The ability to link data back to a particular person isn’t always obvious.

A few years ago, AOL published a list of 20 million web search queries and tried to protect the anonymity of users by assigning them with random numbers.

The New York Times followed the data trail of clues in one of those user’s search queries – 60 year old single men, dog that urinates on everything, landscapers in Lilburn, Georgia and so on – and quite easily identified “User No. 4417749” as a 62-year-old widow living in Georgia.

Needless to say, this woman was shocked when a Times reporter called her up and was able to rhyme off three months worth of her search queries.

More recently, a pair of U.S. researchers raised serious concerns that “anonymized” data collected from GPS-enabled devices may not be so anonymous after all. They found that knowing someone’s approximate home and work locations to a block level can uniquely identify them.

Indeed, the fact that, in many cases, we can attach supposedly anonymous information back to a particular person has spawned the creation of a new word in the English language – renonymize!

Matching back “anonymous” data can be remarkably simple.

Last week, Dr. Khaled El Emam, a renowned expert in this field, spoke at a workshop organized by our Office and demonstrated how a complete postal code with a date of birth is essentially a unique identifier.

You can find out more about his work on the Electronic Health Information Laboratory website.

OPC and Re-identification Issues

The jurisprudence on re-identification issues is still quite limited, but I would like to tell you about two cases our Office has been involved in. They illustrate how complex these issues can become!

The first was a legal case – widely known as “Gordon” – which involved the possible re-identification of individuals when government information is combined with publicly available information.

A CBC producer had sought access to a Health Canada database containing information relating to suspected adverse reactions to health products marketed in Canada.

Health Canada released some information, but refused to reveal the provinces in which information about adverse drug reactions had been collected on the grounds that it constituted personal information under the federal Privacy Act.
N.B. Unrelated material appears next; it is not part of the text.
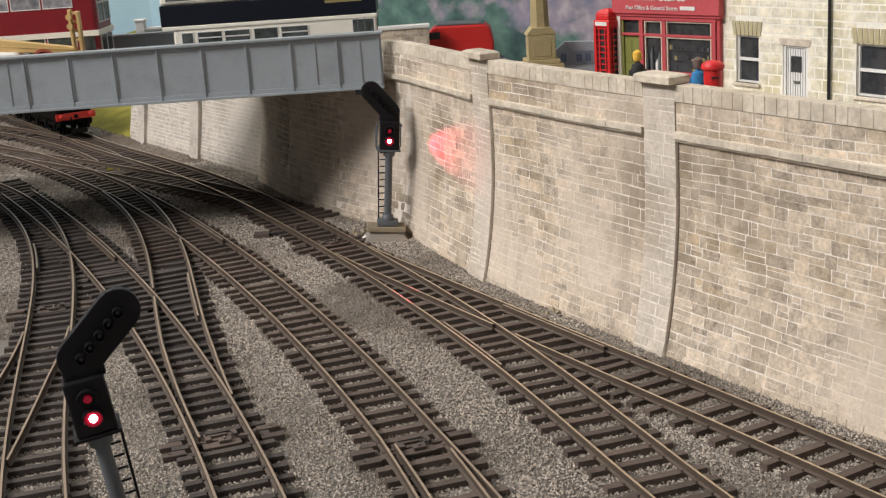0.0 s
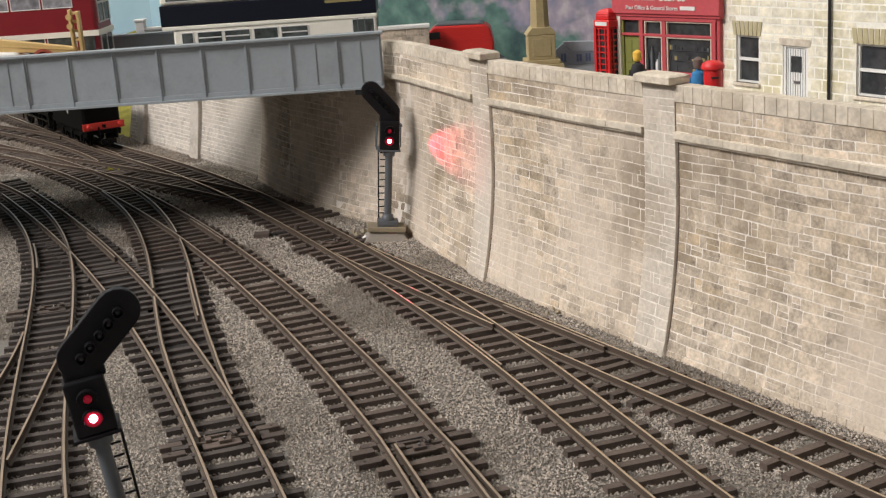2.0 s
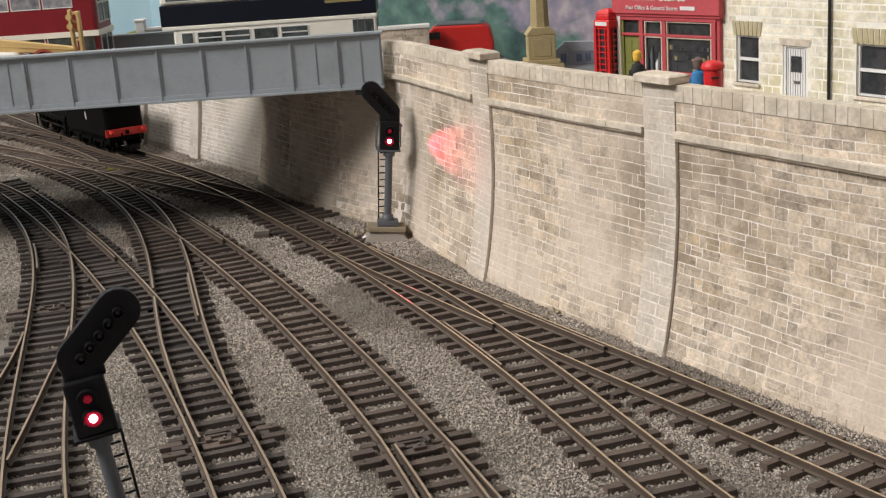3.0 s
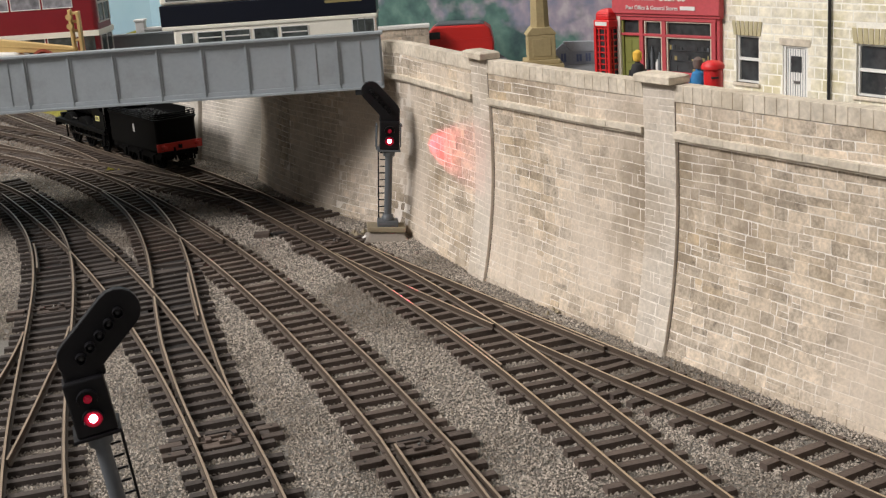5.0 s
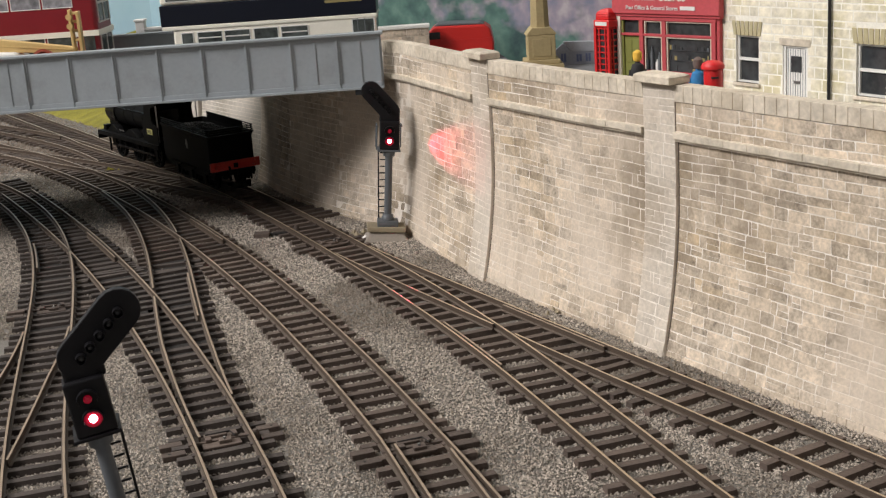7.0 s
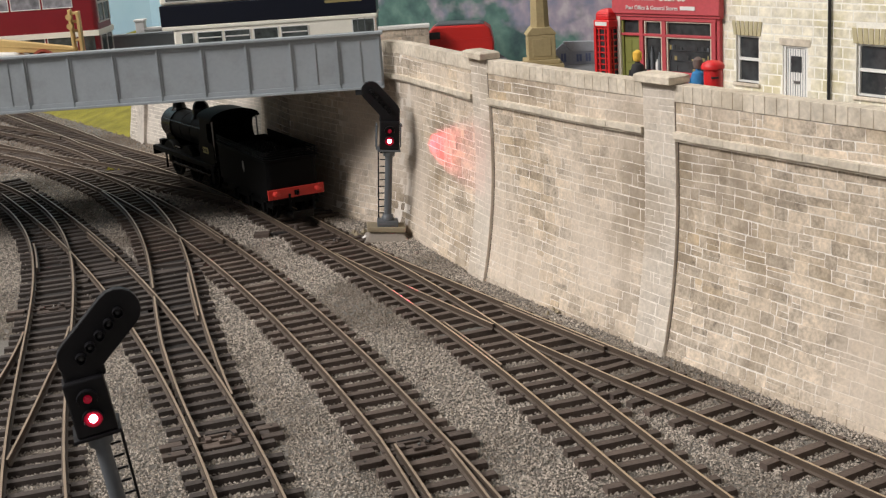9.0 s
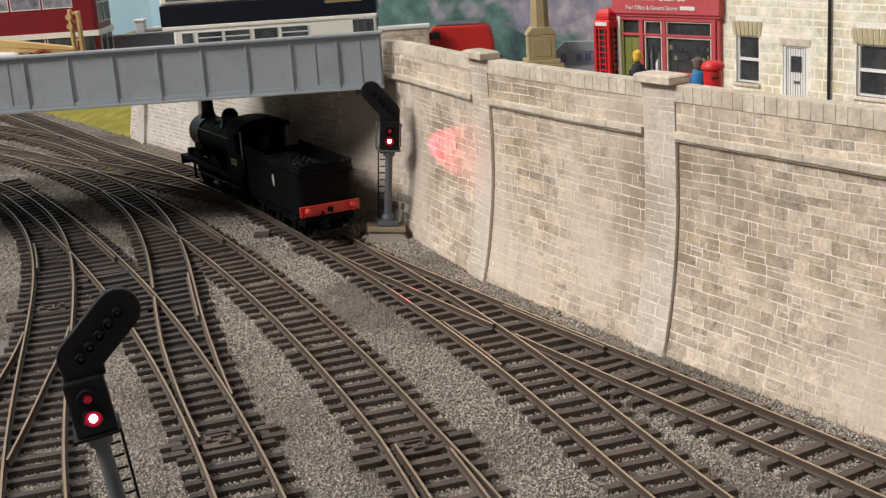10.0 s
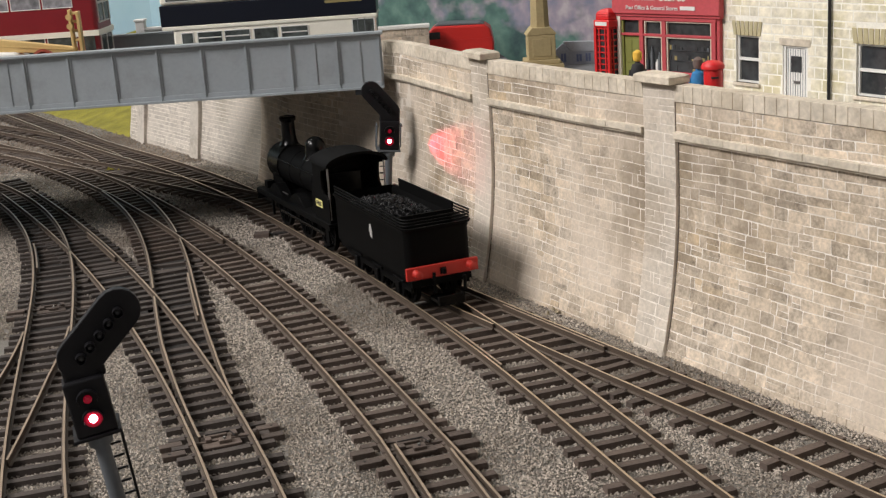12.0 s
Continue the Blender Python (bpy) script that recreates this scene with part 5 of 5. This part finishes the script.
def beam_at(t):
    ts = [r[0] for r in RUN]
    ss = [float(np.interp(-r[1], -LY, LS)) for r in RUN]
    i = min(max(int(np.searchsorted(ts, t, "right")) - 1, 0), len(ts) - 2)

    def slope(k):
        a, b = max(k - 1, 0), min(k + 1, len(ts) - 1)
        return (ss[b] - ss[a]) / (ts[b] - ts[a])
    h = ts[i + 1] - ts[i]
    u = (t - ts[i]) / h
    return ((2 * u ** 3 - 3 * u ** 2 + 1) * ss[i] + (u ** 3 - 2 * u ** 2 + u) * h * slope(i) + (3 * u ** 2 - 2 * u ** 3) * ss[i + 1] + (u ** 3 - u ** 2) * h * slope(i + 1))


def line_point(s):
    return Vector((float(np.interp(s, LS, LX)), float(np.interp(s, LS, LY))))


def body_pose(s, half):
    a, b = line_point(s + half), line_point(s - half)
    d, c = a - b, (a + b) / 2
    return pc(c.x, c.y, 0, 0, 0, math.degrees(math.atan2(-d.x, d.y)))


def motions():
    times = [i * 0.2 for i in range(61)]
    fine = [i * 0.1 for i in range(121)]
    walk(TENDER, [(t, body_pose(beam_at(t) - 3.4, 2.3)) for t in times])
    walk(ENGINE, [(t, body_pose(beam_at(t) - 13.2, 2.8)) for t in times])
    for sets in (TENDER_WHEELS, ENGINE_WHEELS):
        for ob, y, r in sets:
            walk(ob, [(t, pc(0, y, r, -math.degrees((beam_at(t) - beam_at(0)) / r), 0, 0)) for t in fine])


street()
backdrop()
far_walls()
bridge()
room()
terrace()
shop()
cottage()
street_things()
bus_cream()
bus_red()
crane_lorry()
van()
signals()
oddments()
TENDER, TENDER_WHEELS = build_tender()
ENGINE, ENGINE_WHEELS = build_engine()
retaining_wall()
ballast_ground()
ballast_grains([(26, 48, -17, 14, 135000), (48, 66, -24, 5, 78000), (66, 84, -30, -8, 24000)], GRAIN, 5, "loose grey granite chippings between the sleepers")
ballast_grains([(84, 98, -36, -14, 16000), (98, 125, -48, -22, 12000)], GRAIN_BROWN, 6, "loose chippings brown with rust dust beyond the bridge")
tracks()
motions()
In a decision last year, the Federal Court found that information is “personal” where there is a serious possibility that someone could be identified through that information – either alone or in combination with other available information.

In this case, the judge concluded that disclosing the province would substantially increase the possibility that an individual could be identified when various sources of information were combined. He said the province field did constitute personal information and was exempt from access.

Earlier this month, we released the findings of an investigation into complaints alleging that a marketing organization had created personalized demographic information through data matching of White Pages information with Statistics Canada data.

The complainants argued that consent was required for the use and disclosure of this information.

However, we determined that the organization’s process of compiling consumer lists didn’t change the status of White Pages information from publicly available personal information to personal information subject to consent requirements.

The publicly available personal information included in the consumer lists had merely been sorted according to geo-demographic data.

Our view was that the lists consisted of information about neighbourhoods rather than identifiable individuals.

Street-Level Imaging

It also might helpful to look at another real-life example of how privacy issues need to be considered in the context of geospatial information.

Our Office has already spent a great deal of time thinking about privacy protection and street-level imaging services such as Google Street View and Canpages.

We’ve all seen the kinds of moments that can be captured ….

Street-level imaging applications underscore the challenges of the “mediated public place,” where people go about their business in public, but retain some expectation of privacy.

People recognize, for instance, that other passersby can see them, but they don’t necessarily expect a record of their movements to be uploaded to the Internet – perhaps in perpetuity.

The residents of the U.K. village of Broughton illustrated that view quite dramatically earlier this year when they formed a human chain to block a Google Street View car’s access to their streets. They berated the driver until he turned around and fled.

The reaction in Japan has also been less than friendly. People there have objected to Google Street View on the grounds that it is considered impolite and intrusive to look at into the front gardens of Japanese homes.

Google agreed to re-photograph cities in the country, raising the height of cameras so that front gardens are not captured.

Here in Canada, our Office has been in discussions with Google on the application. We’ve also met with officials at Canpages. These discussions have been productive.

Due to our office’s interventions, Google agreed that photographs of individuals will be blurred when they roll out the application in Canada. Canpages is also blurring faces.

But we also want evidence that the blurring technology is effective.

As you can see, [Paris couple kissing], there have been cases where individuals are still identifiable, even after the blurring process has been applied.

We also want assurance that the original “unblurred” images of people’s faces are destroyed as is required under privacy laws. We’re very pleased that Canpages has agreed to destroy these originals. We’re still talking with Google about this.

Another key concern for us is the question of notification.

Google and other street-level imaging services should ensure that people receive adequate notification that their images will be captured and uploaded to the Internet.

It would be important for people to have an idea of when a Google car will be touring their neighbourhood to collect images. People also need to be told how they can have their image removed if they don’t want it in a database.

To do this, companies should include visible marking on their camera vehicles; they could use press releases, local media outlets and web sites to outline dates and locations for filming; and where to go for further information.

We recently worked with our counterparts in B.C., Alberta and Quebec to develop guidance on our expectations on what needs to be done. These are up on our website.

I would add again that the biggest threat to privacy is not in street level imagery per se, but rather in the linkages between all address-based databases. This results in truly intelligent data.

Conclusion

In terms of the road ahead, our Office has been working with the federal GeoConnections initiative.

They’ve been working on a privacy best practices and we are deeply involved. We will be looking for ways to share what we learn with the private sector.

These are important issues. The potential risks to privacy are enormous and issues can be incredibly complex.

In many cases, you’ll need to think very carefully about whether geospatial information is personal information – and whether it has the potential to become personal information.

Privacy is really about protecting personal information and the right to control our own data. It is a deeply held value in Canada – one you can help our Office to protect.